### MATERIAL

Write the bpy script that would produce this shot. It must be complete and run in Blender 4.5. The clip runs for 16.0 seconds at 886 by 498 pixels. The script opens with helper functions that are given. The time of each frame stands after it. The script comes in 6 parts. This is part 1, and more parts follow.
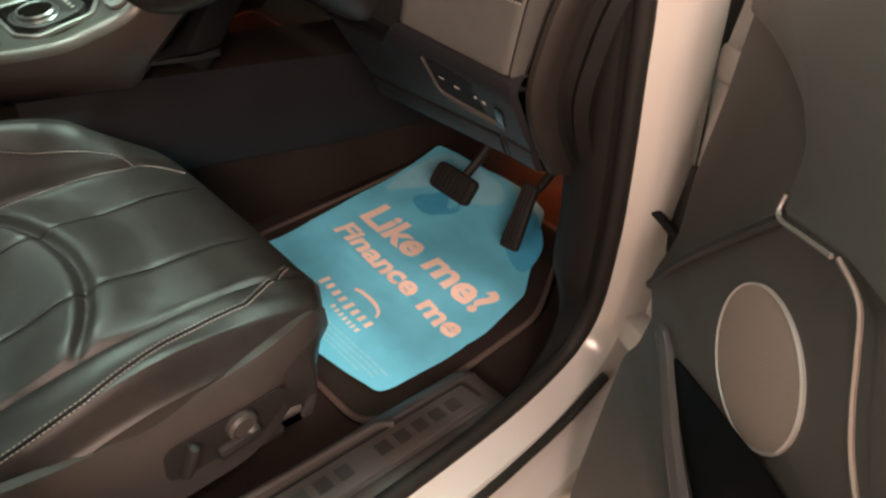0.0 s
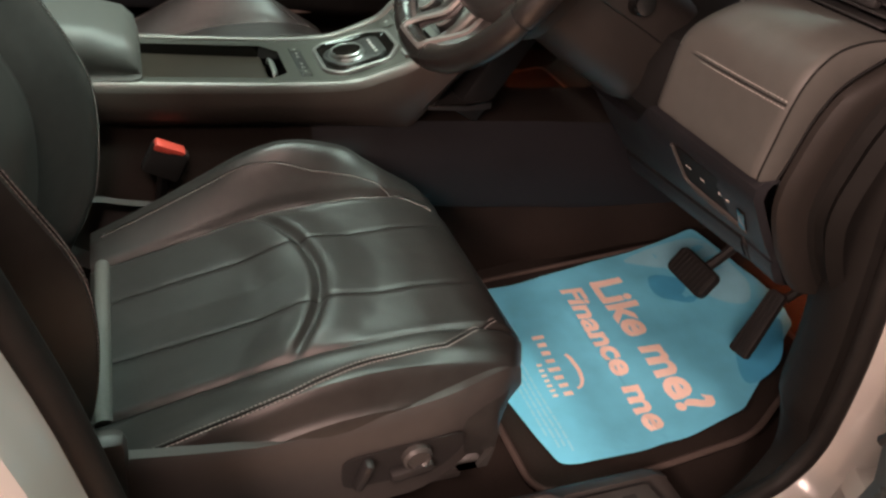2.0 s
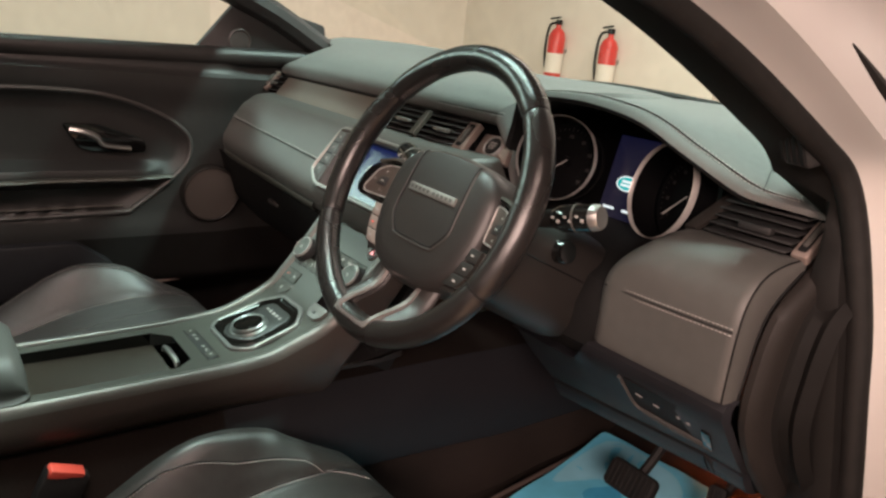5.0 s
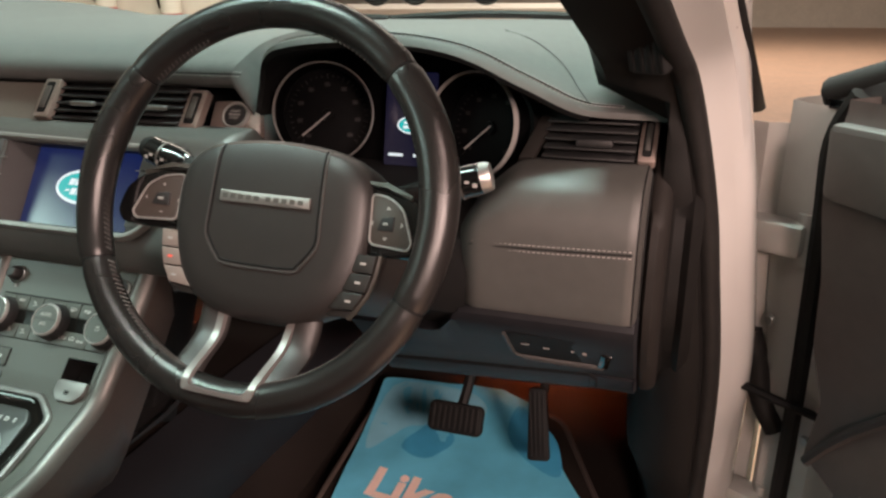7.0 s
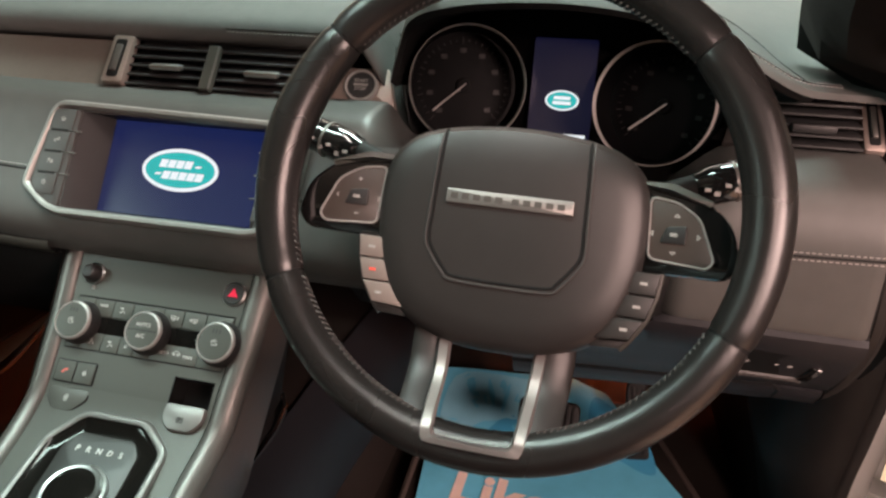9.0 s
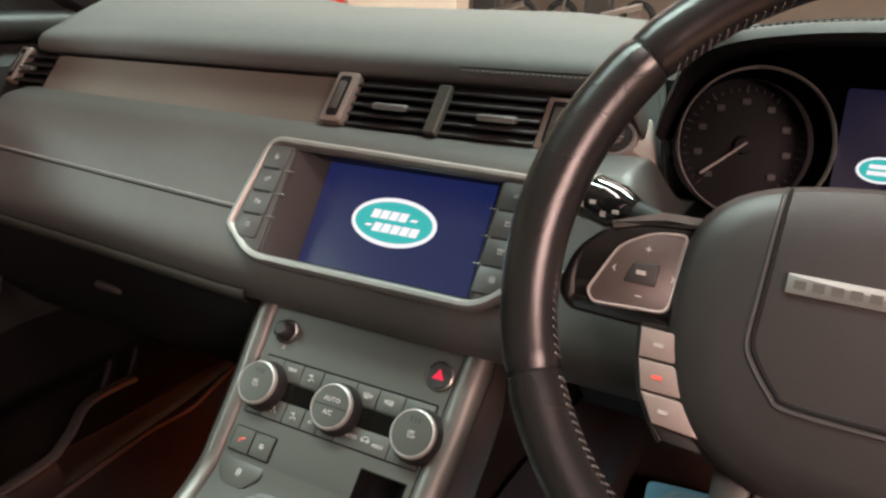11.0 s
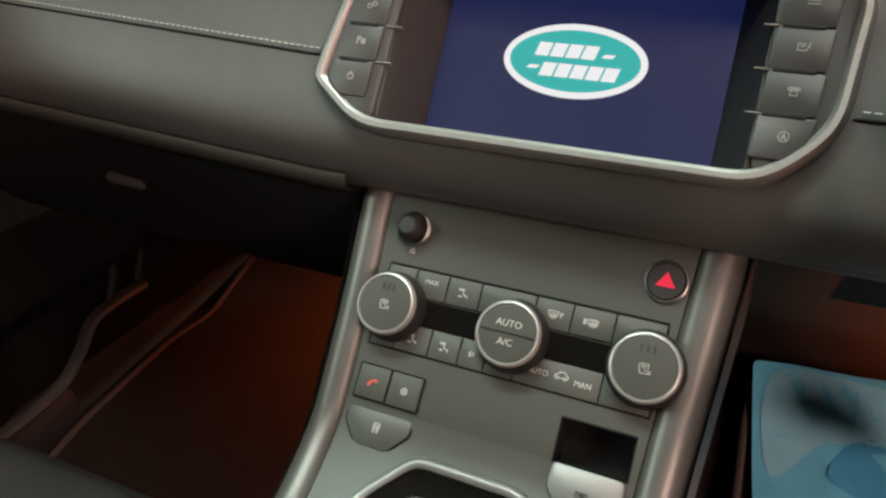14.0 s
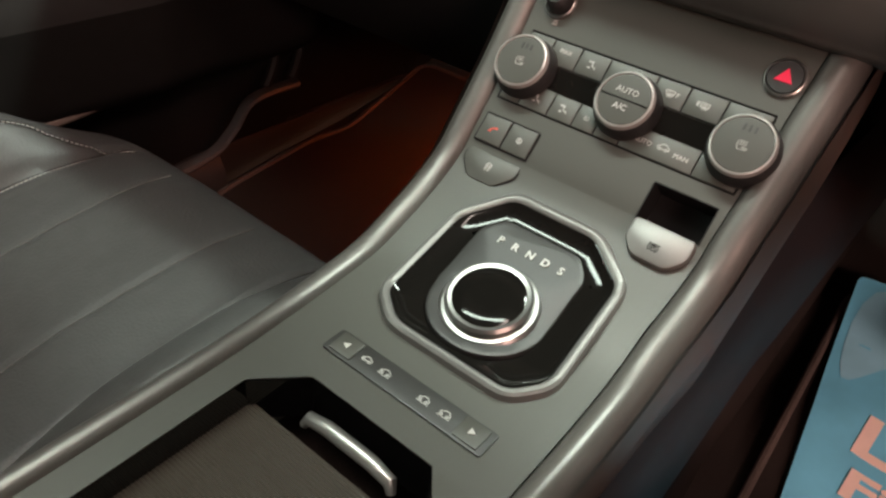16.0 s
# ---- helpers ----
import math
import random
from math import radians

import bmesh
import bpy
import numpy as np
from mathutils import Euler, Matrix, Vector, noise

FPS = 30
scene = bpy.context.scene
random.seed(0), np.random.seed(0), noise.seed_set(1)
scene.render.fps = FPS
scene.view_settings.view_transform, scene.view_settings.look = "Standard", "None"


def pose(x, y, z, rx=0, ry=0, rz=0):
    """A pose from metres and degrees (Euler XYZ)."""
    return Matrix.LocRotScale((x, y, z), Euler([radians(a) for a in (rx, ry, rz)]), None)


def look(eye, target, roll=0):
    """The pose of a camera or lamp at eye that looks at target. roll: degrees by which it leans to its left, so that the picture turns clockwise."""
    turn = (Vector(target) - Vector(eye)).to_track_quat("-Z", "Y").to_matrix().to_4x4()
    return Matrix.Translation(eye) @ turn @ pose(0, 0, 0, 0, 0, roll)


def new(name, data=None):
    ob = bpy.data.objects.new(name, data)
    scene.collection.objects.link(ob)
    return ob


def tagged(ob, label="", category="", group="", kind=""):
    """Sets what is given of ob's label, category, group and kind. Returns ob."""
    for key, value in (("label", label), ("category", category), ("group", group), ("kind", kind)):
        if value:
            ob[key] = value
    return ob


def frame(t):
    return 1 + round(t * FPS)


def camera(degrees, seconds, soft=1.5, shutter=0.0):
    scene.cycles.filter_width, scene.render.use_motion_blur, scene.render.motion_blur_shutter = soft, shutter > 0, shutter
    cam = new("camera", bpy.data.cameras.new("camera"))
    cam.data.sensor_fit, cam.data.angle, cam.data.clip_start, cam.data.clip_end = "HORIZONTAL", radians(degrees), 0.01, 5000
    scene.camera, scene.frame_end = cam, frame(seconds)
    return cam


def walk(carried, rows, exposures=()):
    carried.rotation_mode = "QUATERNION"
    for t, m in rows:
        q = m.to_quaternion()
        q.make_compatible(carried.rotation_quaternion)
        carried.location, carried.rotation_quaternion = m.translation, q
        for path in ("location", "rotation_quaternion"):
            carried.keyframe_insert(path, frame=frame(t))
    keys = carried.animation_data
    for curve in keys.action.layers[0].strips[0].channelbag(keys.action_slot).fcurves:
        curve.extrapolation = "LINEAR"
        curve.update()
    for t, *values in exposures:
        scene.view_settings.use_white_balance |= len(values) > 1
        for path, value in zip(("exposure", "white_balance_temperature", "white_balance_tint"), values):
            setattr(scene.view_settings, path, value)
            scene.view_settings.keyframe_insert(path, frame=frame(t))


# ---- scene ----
cam = camera(63.0, 16.0, soft=2.5)
PATH = [
    (0, (1.222, -0.311, 1.466), (0.189, 1.003, 0.368), 12.5),
    (0.5, (1.234, -0.287, 1.469), (0.074, 0.838, 0.29), 15.0),
    (1, (1.239, -0.273, 1.477), (-0.038, 0.671, 0.262), 15.6),
    (1.5, (1.243, -0.272, 1.491), (-0.144, 0.539, 0.301), 14.0),
    (2, (1.246, -0.274, 1.499), (-0.229, 0.498, 0.39), 12.0),
    (2.5, (1.253, -0.278, 1.506), (-0.307, 0.496, 0.522), 9.9),
    (3, (1.255, -0.287, 1.512), (-0.382, 0.495, 0.671), 7.9),
    (3.5, (1.259, -0.299, 1.524), (-0.439, 0.508, 0.842), 5.9),
    (3.7, (1.268, -0.303, 1.527), (-0.446, 0.519, 0.902), 5.7),
    (5.8, (0.992, -0.408, 1.541), (-0.223, 1.065, 0.946), 5.7),
    (6, (0.963, -0.409, 1.542), (-0.162, 1.127, 0.929), 5.1),
    (6.5, (0.881, -0.411, 1.549), (-0.005, 1.266, 0.915), 2.0),
    (7, (0.792, -0.408, 1.549), (0.17, 1.362, 0.855), -0.9),
    (7.5, (0.71, -0.393, 1.553), (0.285, 1.407, 0.793), -1.7),
    (8, (0.614, -0.37, 1.55), (0.256, 1.436, 0.768), -0.6),
    (8.5, (0.544, -0.367, 1.55), (0.169, 1.433, 0.762), 0.2),
    (9, (0.488, -0.357, 1.543), (0.054, 1.425, 0.746), 1.2),
    (9.5, (0.456, -0.342, 1.521), (-0.094, 1.417, 0.744), 2.5),
    (10, (0.459, -0.311, 1.503), (-0.307, 1.406, 0.821), 3.7),
    (10.2, (0.459, -0.297, 1.501), (-0.377, 1.404, 0.863), 4.0),
    (12.3, (0.117, -0.136, 1.468), (-0.686, 1.593, 0.865), -2.8),
    (12.5, (0.101, -0.12, 1.468), (-0.632, 1.627, 0.827), -2.6),
    (13, (0.126, -0.108, 1.452), (-0.654, 1.588, 0.737), -3.6),
    (13.5, (0.123, -0.115, 1.441), (-0.614, 1.53, 0.575), -2.8),
    (14, (0.129, -0.133, 1.411), (-0.605, 1.463, 0.456), -0.5),
    (14.5, (0.135, -0.154, 1.381), (-0.595, 1.399, 0.354), 2.1),
    (15, (0.155, -0.182, 1.362), (-0.608, 1.308, 0.268), 4.3),
    (15.5, (0.175, -0.205, 1.346), (-0.644, 1.213, 0.198), 6.0),
    (16, (0.192, -0.233, 1.345), (-0.735, 1.089, 0.166), 6.9),
]
walk(cam, [(t, look(eye, target, roll)) for t, eye, target, roll in PATH], [(0, 0.15, 6900, 13), (1.5, 0.14, 6800, 16), (2.5, 0.17, 6900, 23), (3.5, 0.25, 6800, 20), (6, 0.10, 6450, 15), (8.5, 0.13, 6600, 21), (10, 0.18, 6700, 24), (12.5, 0.22, 7050, 31), (13.2, 0.14, 7050, 29), (14.2, 0.0, 6950, 24), (14.8, -0.02, 7200, 30), (16, 0.05, 7300, 33)])

# ---- light: showroom hall; unseen cool ceiling tubes, warm lamps on the driver's side, added fills ----
world = bpy.data.worlds.new("hall_air")
world.use_nodes = True
world.node_tree.nodes["Background"].inputs["Color"].default_value = (0.75, 0.8, 0.78, 1)
world.node_tree.nodes["Background"].inputs["Strength"].default_value = 0.004
scene.world = world
scene.view_settings.exposure = 0.0


def area(name, eye, target, w, h, power, colour, spread=180):
    d = bpy.data.lights.new(name, "AREA")
    d.shape, d.size, d.size_y, d.energy, d.color = "RECTANGLE", w, h, power, colour
    d.spread = radians(spread)
    ob = new(name, d)
    ob.matrix_world = look(eye, target)
    return ob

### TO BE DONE
Everything from the line with "keys = carried.animation_data" through the line with "scene.view_settings.keyframe_insert(path, frame=frame(t))", both ends included, should be repeated exactly; nothing else should appear.

### EXERCISE ANSWER
    keys = carried.animation_data
    for curve in keys.action.layers[0].strips[0].channelbag(keys.action_slot).fcurves:
        curve.extrapolation = "LINEAR"
        curve.update()
    for t, *values in exposures:
        scene.view_settings.use_white_balance |= len(values) > 1
        for path, value in zip(("exposure", "white_balance_temperature", "white_balance_tint"), values):
            setattr(scene.view_settings, path, value)
            scene.view_settings.keyframe_insert(path, frame=frame(t))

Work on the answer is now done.